If there was an area a team needed improvement the most to potentially contend in the 2012 MLB season I would think the Toronto Blue Jays rotation would rank near the top of the short list. With Jays nation abuzz with energy and excitement seeing the young team play with confidence in spring training one can’t help but think how far this team could go if they had added a starting pitcher or two to solidify the rotation.
With the news today that Brett Cecil has been option to AA and in his place oft-forgotten prospect Joel Carreno called up to take his place a giant spotlight has been shined on a glaring weakness. Ricky Romero is a fine starting pitcher, and while he is not flashy, he is a real grinder. He has the true talent of a number two but the dogged determination of an ace.
After that, while there is some definite upside, all bets are off.
*Speaking of bets, Intertops.com ranks the Toronto Blue Jays as the 8th most likely team to win the World Series in 2012, just behind the Tampa Bay Rays.
Over/under set at 81.5
We have discussed Brandon Morrow in detail but to summarize he is an electric talent but riddled with question marks. Is he simply the AL version of Ricky Nolasco? A pitcher with fantastic peripherals and average results or can he put it all together in 2012? The fact even our number two pitcher in the rotation has such question marks shows how fragile the group is.

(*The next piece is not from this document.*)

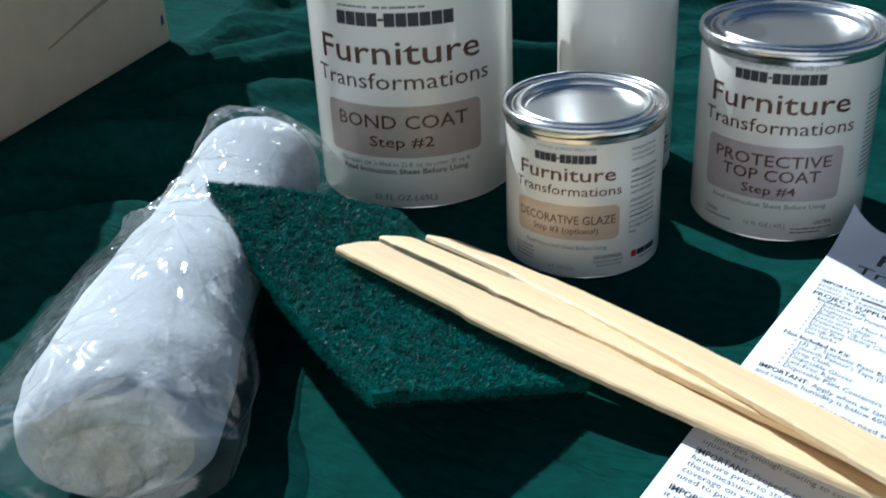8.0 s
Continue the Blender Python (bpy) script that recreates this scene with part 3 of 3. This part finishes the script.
def build_pad():
    rng = random.Random(5)
    nu, nv = 90, 60
    ob = empty("scrub_pad", pose(0, 0, 0))
    tagged(ob, "dark green fibrous scrub pad leaning on the wrapped roll", "scrub pad")
    vs, fs = [], []
    for side in (0, 1):
        for j in range(nv + 1):
            for i in range(nu + 1):
                u, v = i / nu, j / nv
                edge = min(u, 1 - u, v, 1 - v)
                p = pad_point(u, v, 0 if side == 0 else -0.006)
                k = 0.0011
                n = noise.noise(p * 300 + Vector((0, 0, side * 9)))
                d = Vector((noise.noise(p * 300), noise.noise(p * 300 + Vector((7, 3, 1))), 0)) * (0.0012 if edge == 0 else 0)
                vs.append(tuple(p + Vector((0, 0, k * n * 1.6)) + d))
    n, m = nu + 1, (nu + 1) * (nv + 1)
    for j in range(nv):
        for i in range(nu):
            a = j * n + i
            fs += [(a, a + 1, a + n + 1, a + n), (m + a, m + a + n, m + a + n + 1, m + a + 1)]
    for i in range(nu):
        b = nv * n + i
        fs += [(i + 1, i, m + i, m + i + 1), (b, b + 1, m + b + 1, m + b)]
    for j in range(nv):
        a, b = j * n, j * n + nu
        fs += [(a, a + n, m + a + n, m + a), (b + n, b, m + b, m + b + n)]
    # dark-painted core, seen as shaded pits through the fibres
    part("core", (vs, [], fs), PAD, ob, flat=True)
    vs, fs = [], []
    for k in range(120000):
        r = rng.random()
        if r < 0.76:
            u, v = rng.random(), rng.random()
            clump = noise.noise(pad_point(u, v) * 300) + 0.6 * noise.noise(pad_point(u, v) * 620)
            if clump < -0.12 and rng.random() < 0.8:
                continue
            h = 0.0003 + 0.0009 * max(-0.6, clump)
        else:
            s = rng.random()
            e = rng.randrange(4)
            u, v = ((s, 0), (s, 1), (0, s), (1, s))[e]
            h = -rng.random() * (0.0036 if e == 3 else 0.006)
        p = pad_point(u, v, h)
        a = rng.random() * 6.283
        lift = rng.uniform(-0.1, 0.5)
        d = Vector((math.cos(a), math.sin(a), lift)).normalized() * rng.uniform(0.0010, 0.0028)
        w = Vector((-d.y, d.x, 0)).normalized() * 0.00009
        bend = Vector((rng.uniform(-1, 1), rng.uniform(-1, 1), rng.uniform(-0.2, 1))) * 0.0011
        q, s2 = p + d * 0.5 + bend, p + d
        n0 = len(vs)
        up = Vector((0, 0, 0.00012))
        vs += [tuple(p - w), tuple(p + w), tuple(q - w), tuple(q + w), tuple(s2), tuple(q + up)]
        fs += [(n0, n0 + 1, n0 + 5), (n0 + 2, n0, n0 + 5), (n0 + 1, n0 + 3, n0 + 5), (n0 + 3, n0 + 4, n0 + 5), (n0 + 4, n0 + 2, n0 + 5)]
    fuzz = part("fuzz", (vs, [], fs), FIBRE, ob, "springy crossed green fibres", flat=True)
    fuzz["kind"] = "stuff"


build_pad()


# ---- roll of cloths in a clear bag ----
ROLL_N, ROLL_M, ROLL_F = Vector((-0.1530, -0.1280, 0)), Vector((-0.2525, 0.0020, 0)), Vector((-0.275, 0.077, 0))
ROLL_LEN = 0.26


def roll_axis(t):
    """The place, the direction and the sideways direction of the bent roll at t; past its ends it goes straight on."""
    c = max(0.0, min(1.0, t))
    p = ROLL_N * (1 - c) ** 2 + ROLL_M * (2 * c * (1 - c)) + ROLL_F * c * c
    d = ((ROLL_M - ROLL_N) * (1 - c) + (ROLL_F - ROLL_M) * c).normalized()
    return p + d * ((t - c) * ROLL_LEN), d, Vector((d.y, -d.x, 0))


def roll_radius(t):
    return 0.0372 - 0.0037 * ease(0.0, 0.25, t) - 0.0020 * ease(0.25, 0.6, t) + 0.0010 * ease(0.66, 0.92, t)


def roll_point(t, ang, k=1.0, bump=0.0):
    r = roll_radius(t)
    base, _, across = roll_axis(t)
    tall = 0.79 - 0.04 * ease(0.25, 0.6, t) + 0.09 * ease(0.68, 0.92, t)
    out = across * math.cos(ang) + Vector((0, 0, math.sin(ang) * tall))
    p = base + Vector((0, 0, r * tall * 0.98)) + out * (r * k)
    p = p + out * ((noise.noise(p * 30) * (0.0016 + 0.004 * ease(0.2, 0.0, t)) + noise.noise(p * 110) * (0.0004 + 0.0016 * ease(0.12, 0.0, t))) * bump * k)
    p.z = max(p.z, 0.0015)
    return p


def build_roll():
    ob = empty("cloth_roll", pose(0, 0, 0))
    tagged(ob, "rolled white glazing cloths packed in a crinkled clear plastic bag", "cloth roll")
    nt, na = 130, 96
    vs, fs = [], []
    for i in range(nt + 1):
        t = i / nt
        e = max(0.0, 1 - t / 0.10)
        k = 1 - 0.30 * (1 - math.sqrt(1 - e * e)) - 0.14 * ease(0.93, 1.0, t)
        vs += [tuple(roll_point(t, 2 * math.pi * j / na, k, 1.0)) for j in range(na)]
    for i in range(nt):
        for j in range(na):
            q = (j + 1) % na
            fs.append((i * na + j, i * na + q, (i + 1) * na + q, (i + 1) * na + j))
    part("rolled_cloth", (vs, [], fs), COTTON, ob, "white fluffy rolled cotton cloth")
    # the coiled ends: a spiral of cloth layers, uneven and sunk towards the middle
    for end, sgn in ((0.0, 1), (1.0, -1)):
        vs, fs = [], []
        rings = 26
        for i in range(rings + 1):
            k = (1 - i / rings) * (0.70 if sgn > 0 else 0.86)
            for j in range(na):
                a = 2 * math.pi * j / na
                p = roll_point(end, a, max(k, 0.001), 1.0)
                spiral = math.sin((k * 4.0 + a / (2 * math.pi)) * 2 * math.pi)
                dep = 0.0002 * spiral * min(1, 3 * k) + (0.004 * (1 - k) ** 1.2 if sgn < 0 else -0.0012 * (1 - (k / 0.7) ** 2)) + 0.0032 * noise.noise(p * 48) + 0.0019 * noise.noise(p * 130) + 0.0009 * noise.noise(p * 300)
                dep *= min(1, i / 3)
                vs.append(tuple(p + roll_axis(end)[1] * (dep * sgn)))
        for i in range(rings):
            for j in range(na):
                q = (j + 1) % na
                f = (i * na + j, (i + 1) * na + j, (i + 1) * na + q, i * na + q)
                fs.append(f if sgn > 0 else f[::-1])
        fs.append(tuple(range(rings * na, rings * na + na)))
        part("cloth_end", (vs, [], fs), COTTON_END, ob, "cream coiled end of the rolled cloth")
    # the bag: a clinging film with flat side fins, drawn in over both ends
    rng = random.Random(12)
    hubs = (((0.50, 2.55), ((0.47, 1.9), (0.43, 1.55), (0.39, 2.1), (0.50, 1.25), (0.57, 1.1), (0.62, 1.55), (0.34, 2.3), (0.45, 2.9))),
            ((0.66, 1.85), ((0.50, 1.25), (0.56, 0.85), (0.47, 0.95), (0.74, 1.3), (0.58, 2.3), (0.78, 2.1))),
            ((0.90, 1.95), ((0.76, 2.3), (0.80, 1.5), (0.97, 1.3), (0.70, 1.75), (1.0, 2.3), (0.86, 2.7))),
            ((0.34, 1.45), ((0.03, 0.95), (0.16, 0.55), (0.45, 1.6))),
            ((0.09, 2.25), ((0.30, 2.05), (0.02, 1.7), (0.20, 2.7))),
            ((0.02, 0.75), ((-0.05, 1.3), (0.12, 0.2), (-0.04, 0.4))),
            ((0.14, -0.1), ((0.02, 0.3), (0.28, 0.25), (0.30, -0.2), (0.08, -0.5))))
    folds = [(t0, a0, t1 + rng.uniform(-0.01, 0.01), a1 + rng.uniform(-0.08, 0.08), rng.uniform(0.0018, 0.0034), rng.uniform(0.0018, 0.0034)) for (t0, a0), ends in hubs for t1, a1 in ends]
    for _ in range(54):
        t0, a0 = rng.uniform(0.0, 1.0), rng.uniform(0.2, 2.9)
        folds.append((t0, a0, t0 + rng.uniform(-0.16, 0.16), a0 + rng.uniform(-0.8, 0.8), rng.uniform(0.0006, 0.0017), rng.uniform(0.0014, 0.0028)))

    tents = ((0.88, 1.9, 0.09, 0.62, 0.0062), (0.52, 2.45, 0.10, 0.50, 0.0035), (0.68, 1.7, 0.09, 0.45, 0.0028), (0.42, 1.5, 0.13, 0.55, 0.0022), (0.22, 2.15, 0.12, 0.45, 0.0024), (0.30, 0.9, 0.14, 0.4, 0.0022))

    def crinkle(t, a):
        """The height of the film's creases: flat-sided tents where it is stretched, and sharp ridges that die out from their hubs, each with a slack flank."""
        high = max(h * max(0.0, 1 - math.hypot((t - t0) / wt, (a - a0) / wa)) for t0, a0, wt, wa, h in tents)
        u, v = t * ROLL_LEN, a * 0.031
        for t0, a0, t1, a1, h, w in folds:
            x0, y0 = t0 * ROLL_LEN, a0 * 0.031
            dx, dy = t1 * ROLL_LEN - x0, a1 * 0.031 - y0
            n2 = dx * dx + dy * dy
            q = ((u - x0) * dx + (v - y0) * dy) / n2
            if q < -0.15 or q > 1.1:
                continue
            off = ((u - x0) * dy - (v - y0) * dx) / math.sqrt(n2)
            if abs(off) > 0.009:
                continue
            fade = ease(-0.15, 0.1, q) * ease(1.1, 0.5, q)
            flank = w if off < 0 else 3.0 * w
            high += h * fade * max(0.0, 1 - abs(off) / flank)
        return high

    nt, na = 300, 280
    vs, fs = [], []
    for i in range(nt + 1):
        t = -0.062 + 1.177 * i / nt
        _, _, across = roll_axis(t)
        close = ease(-0.005, -0.062, t)
        squash = 1 - 0.6 * ease(0.99, 1.11, t)
        fin = 0.0150 * ease(-0.07, 0.05, t) * ease(0.53, 0.42, t) + 0.0015 * ease(0.7, 0.95, t)
        fin2 = 0.0065 * math.exp(-((t - 0.10) / 0.13) ** 2) + 0.001
        for j in range(na):
            a = 2 * math.pi * j / na
            ca = math.cos(a)
            p = roll_point(max(t, -0.03), a, 1.02 - 0.55 * close, 1.0)
            p.z = 0.0015 + (p.z - 0.0015) * squash
            p = p + across * math.copysign(max(0.0, -ca) ** 9 * fin + max(0.0, ca) ** 9 * fin2, ca)
            out = across * ca + Vector((0, 0, math.sin(a)))
            small = abs(noise.noise(Vector((t * 17 - a * 1.5, a * 2.6 + t * 6, 5.2))))
            crease = crinkle(t, a) * (1 - abs(ca) ** 3) + 0.0005 * max(0.0, 1 - small / 0.12)
            p = p + out * (0.0005 + min(crease, 0.0075))
            if t < 0.0:
                p = p + roll_axis(0.0)[1] * (0.006 * noise.noise(p * 55) * ease(0.0, -0.04, t))
            p.z = max(p.z, 0.0010)
            vs.append(tuple(p))
    for i in range(nt):
        for j in range(na):
            q = (j + 1) % na
            fs.append((i * na + j, i * na + q, (i + 1) * na + q, (i + 1) * na + j))
    part("plastic_bag", (vs, [], fs), FILM, ob, "crinkled clear plastic film")


build_roll()


# ---- cream box standing on the cloth ----
def build_box():
    a, b = Vector((-0.4875, 0.040, 0)), Vector((-0.561, 0.2554, 0))
    d = (b - a).normalized()
    start = a - d * 0.22
    nrm = Vector((-d.y, d.x, 0))
    ob = empty("cream_box", pose(0, 0, 0))
    tagged(ob, "cream coloured box with a scuffed side standing on the cloth", "box")
    length, depth, height = (b - start).length, 0.14, 0.172
    bm = bmesh.new()
    bmesh.ops.create_cube(bm, size=1)
    bmesh.ops.scale(bm, vec=(length, depth, height), verts=bm.verts)
    bmesh.ops.bevel(bm, geom=bm.edges[:], offset=0.0015, segments=2, affect="EDGES")
    body = part("body", bm, CARD, ob, flat=True)
    c = start + d * (length / 2) + nrm * (depth / 2) + Vector((0, 0, height / 2))
    m = Matrix((d, nrm, (0, 0, 1))).transposed().to_4x4()
    body.matrix_world = Matrix.Translation(c) @ m
    bm = bmesh.new()
    bmesh.ops.create_cube(bm, size=1)
    bmesh.ops.scale(bm, vec=(length + 0.006, depth + 0.006, 0.03), verts=bm.verts)
    bmesh.ops.bevel(bm, geom=bm.edges[:], offset=0.002, segments=2, affect="EDGES")
    lid = part("lid", bm, CARD, ob, flat=True)
    lid.matrix_world = Matrix.Translation(c + Vector((0, 0, height / 2))) @ m
    smudge = [start + d * (length - s) - nrm * 0.0003 + Vector((0, 0, z)) for s, z in ((0.006, 0.016), (0.011, 0.015), (0.010, 0.022), (0.0065, 0.024))]
    curve = [(0.150, 0.040), (0.130, 0.044), (0.105, 0.049), (0.080, 0.053), (0.056, 0.058)]
    pts = []
    for q, (s2, z) in enumerate(curve):
        w = 0.0006 + 0.0004 * q
        for zz in (z - w, z + w):
            pts.append(tuple(start + d * (length - s2) - nrm * 0.0003 + Vector((0, 0, zz))))
    part("stain", (pts, [], [(2 * q, 2 * q + 1, 2 * q + 3, 2 * q + 2) for q in range(4)]), STAIN, ob, "long brown scuff", flat=True)
    part("ink_mark", ([tuple(q) for q in smudge], [], [(0, 3, 2, 1)]), BLUE_INK, ob, "small smudged blue mark", flat=True)


build_box()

Brett Cecil was slated to be our number three pitcher, he of the ZIPS projected 5.00+ ERA, 6.50+ spring ERA and current ticket holder of a bus to AA Dunedin. I had very little confidence in Cecil heading into spring training, less now obviously. His velocity was down, confidence seemingly back but result not matching the renewed efforts.
His replacement is an interesting guy in Joel Carreno, a seldom discussed prospect who has looked good in stretches for both the Jays in 2011 and as a starting pitcher in the minors. He was lights out in the pen last season in the majors (15.2 IPs, 1.15 ERA, 0.99 WHIP, 3.5 K/BB) and has an intriguing combination of pitches. But still, he is a crapshoot at best, especially slotted (for now) as a number three starting pitcher in the AL East.
Henderson Alvarez is another guy with underwhelming statistics (strikeout numbers) but a pitcher I do actually like and have confidence in going forward. He attacks the zone with a solid fastball and can keep it on the ground and hopefully out of the ballpark. Again, he seems solid but to count on him for 200+ quality innings seems like a reach.
Finally how could you mention Jays starters and questionable without discussing Kyle Drabek, the teams number one (or two) rated prospect from a season ago. After his sizzling debut versus the Seattle Mariners Jays fans were ready to forget about old’ Roy (ok, not even remotely true) but his season quickly came crashing into AL east reality.
In short, he stunk. He stunk badly. However as bad as he was (did I mention he was bad?) Drabek is still a young guy with a big fastball and a competitive spirit. I wouldn’t expect an ERA below 4.00 but if he can give the team 160-175 innings with a 4.50 ERA and 1.35 WHIP that would be a welcome addition as a number four/five starter.
Dustin McGowan will begin the season on the disabled list and given his long injury history is another long shot candidate to add any tangible value.
Much of what I have written should come as no surprise and Alex Anthopoulos is no fool. He knew coming into the offseason the serious question marks surrounding the team’s starting pitching and if you believe the rumours he was interested in acquiring at least one or two of Gio Gonzalez, Mat Latos, Yu Darvish, Matt Garza, Edwin Jackson and Roy Oswalt.
While I still don’t think 2012 is our season (though stranger things have happened) I am excited for the day when our robust offensive attack is matched by an equally impressive young starting pitching crew. Five above average starters are needed to compete in the ruthless AL East against the three terror squads located in New York, Boston and Tampa Bay.